The problem =
Exactly the lines from the one that contains "Continue the Blender" to the one that contains "trailer((-7.2, 192.5, 0), 20)", both lines included, should be copied, and no others.

Supplied data =
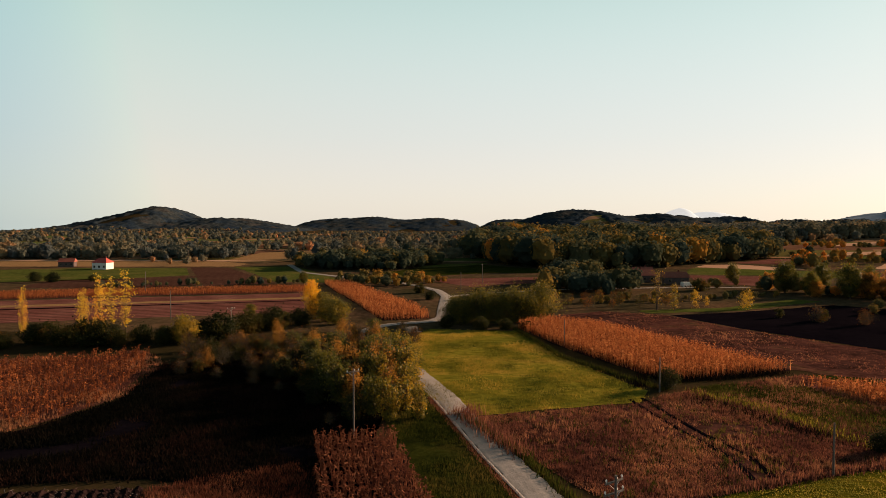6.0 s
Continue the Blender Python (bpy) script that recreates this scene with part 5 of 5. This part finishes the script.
def trailer(at, turn):
    t = thing("farm_trailer", pose(*at, 0, 0, turn), "farm trailer under a grey canvas cover", "trailer")
    part("bed", boxes((-1.4, -0.85, 0.55, 1.4, 0.85, 0.75)), M_WOOD, t)
    part("cover", prism([(-0.85, 0.75), (0.85, 0.75), (0.8, 1.35), (0.4, 1.75), (-0.4, 1.75), (-0.8, 1.35)], "x", -1.35, 1.35), M_CANVAS, t, "grey canvas cover")
    part("drawbar", rod(bmesh.new(), (1.4, 0, 0.6), (2.5, 0, 0.45), 0.05), M_STEEL, t)
    for y in (-0.95, 0.95):
        part("wheel", rod(bmesh.new(), (0, y - 0.09, 0.38), (0, y + 0.09, 0.38), 0.38, 0.38, 16), M_RUBBER, t)


trailer((-7.2, 192.5, 0), 20)


# ---- poles, posts and yard things ----
def utility_pole(at, tall, turn, arms=1, label="weathered wooden utility pole with a crossarm"):
    p = thing("utility_pole", pose(*at, 0, 0, turn), label, "utility pole", "utility poles")
    part("pole", rod(bmesh.new(), (0, 0, -0.3), (0, 0, tall), 0.12, 0.085, 10), M_POLE, p)
    for k in range(arms):
        z = tall - 0.45 - 0.75 * k
        w = 0.85 if k == 0 else 0.95
        part("crossarm", boxes((-w, 0.10, z - 0.06, w, 0.20, z + 0.06), bevel=0.01), M_POLE, p)
        part("brace", rod(rod(bmesh.new(), (-w * 0.6, 0.16, z - 0.06), (0, 0.12, z - 0.5), 0.018), (w * 0.6, 0.16, z - 0.06), (0, 0.12, z - 0.5), 0.018), M_STEEL, p)
        for x in (-w + 0.1, 0.3 * w, w - 0.1):
            ins = rod(bmesh.new(), (x, 0.15, z + 0.06), (x, 0.15, z + 0.14), 0.02)
            rod(ins, (x, 0.15, z + 0.14), (x, 0.15, z + 0.22), 0.06, 0.07)
            rod(ins, (x, 0.15, z + 0.22), (x, 0.15, z + 0.30), 0.045, 0.03)
            part("insulator", ins, M_PORCELAIN, p)
    return p


utility_pole((10.8, 82.2, 0), 9.4, 35, 2)
utility_pole((-10.9, 119.5, 0), 8.2, 35, 1)
utility_pole((-46.5, 187.5, 0), 7.0, 35, 1)
utility_pole((-72, 218, 0), 7.5, 35, 0, "tall grey pole beside stubble")
utility_pole((-106, 281, 0), 7.8, 35, 0, "tall grey pole in a maize strip")
utility_pole((32.5, 140.3, 0), 5.3, 70, 0, "grey wooden line post at the meadow corner")
utility_pole((39.3, 106.8, 0), 5.4, 70, 0, "grey wooden line post at the field edge")
utility_pole((25.2, 179, 0), 5.4, 70, 0, "grey wooden line post at the maize edge")
utility_pole((7, 290, 0), 7.0, 70, 0, "far grey pole by the field track")
utility_pole((17, 322, 0), 8.0, 70, 1, "far utility pole in brown stubble")
utility_pole((-150, 440, 0), 9.0, 30, 1, "far utility pole beside pale stubble")


def fence_post(at, turn, brace):
    p = thing("fence_post", pose(*at, 0, 0, turn), "pale concrete fence post at the yard", "fence post", "yard fence posts")
    part("post", boxes((-0.07, -0.07, -0.1, 0.07, 0.07, 1.5), bevel=0.01), M_CONCRETE, p)
    if brace:
        part("brace", rod(bmesh.new(), (0.06, 0, 1.15), (0.85, 0, 0.02), 0.05, 0.05, 6), M_CONCRETE, p)


fence_post((31.2, 52.2, 0), -20, True)
fence_post((33.4, 51.0, 0), -20, False)
fence_post((36.2, 49.6, 0), -20, False)
for x, y, a, n in ((33.5, 57.6, 17, 4.5), (34.2, 57.0, 15, 5.0)):
    p = thing("timber_pole", pose(x, y, 0.12, 0, 0, a), "long pale timber pole lying on grass", "timber", "timber by the house")
    part("timber", rod(bmesh.new(), (-n / 2, 0, 0), (n / 2, 0, 0.02), 0.07, 0.05, 8), M_POLE, p)


def plastic_sheet(at):
    bm = bmesh.new()
    bmesh.ops.create_grid(bm, x_segments=14, y_segments=10, size=0.5)
    for v in bm.verts:
        v.co.x *= 2.0
        v.co.z = 0.12 + 0.12 * noise.noise(v.co * 3.0)
    ob = part("plastic_sheet", bm, M_TARP, None, smooth=True)
    ob.matrix_basis = pose(*at, 0, 0, 20)
    tagged(ob, "crumpled white plastic sheet lying among shrubs", "sheet")


plastic_sheet((22.6, 47.0, 0.02))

Output for this exercise =
Continue the Blender Python (bpy) script that recreates this scene with part 5 of 5. This part finishes the script.
def trailer(at, turn):
    t = thing("farm_trailer", pose(*at, 0, 0, turn), "farm trailer under a grey canvas cover", "trailer")
    part("bed", boxes((-1.4, -0.85, 0.55, 1.4, 0.85, 0.75)), M_WOOD, t)
    part("cover", prism([(-0.85, 0.75), (0.85, 0.75), (0.8, 1.35), (0.4, 1.75), (-0.4, 1.75), (-0.8, 1.35)], "x", -1.35, 1.35), M_CANVAS, t, "grey canvas cover")
    part("drawbar", rod(bmesh.new(), (1.4, 0, 0.6), (2.5, 0, 0.45), 0.05), M_STEEL, t)
    for y in (-0.95, 0.95):
        part("wheel", rod(bmesh.new(), (0, y - 0.09, 0.38), (0, y + 0.09, 0.38), 0.38, 0.38, 16), M_RUBBER, t)


trailer((-7.2, 192.5, 0), 20)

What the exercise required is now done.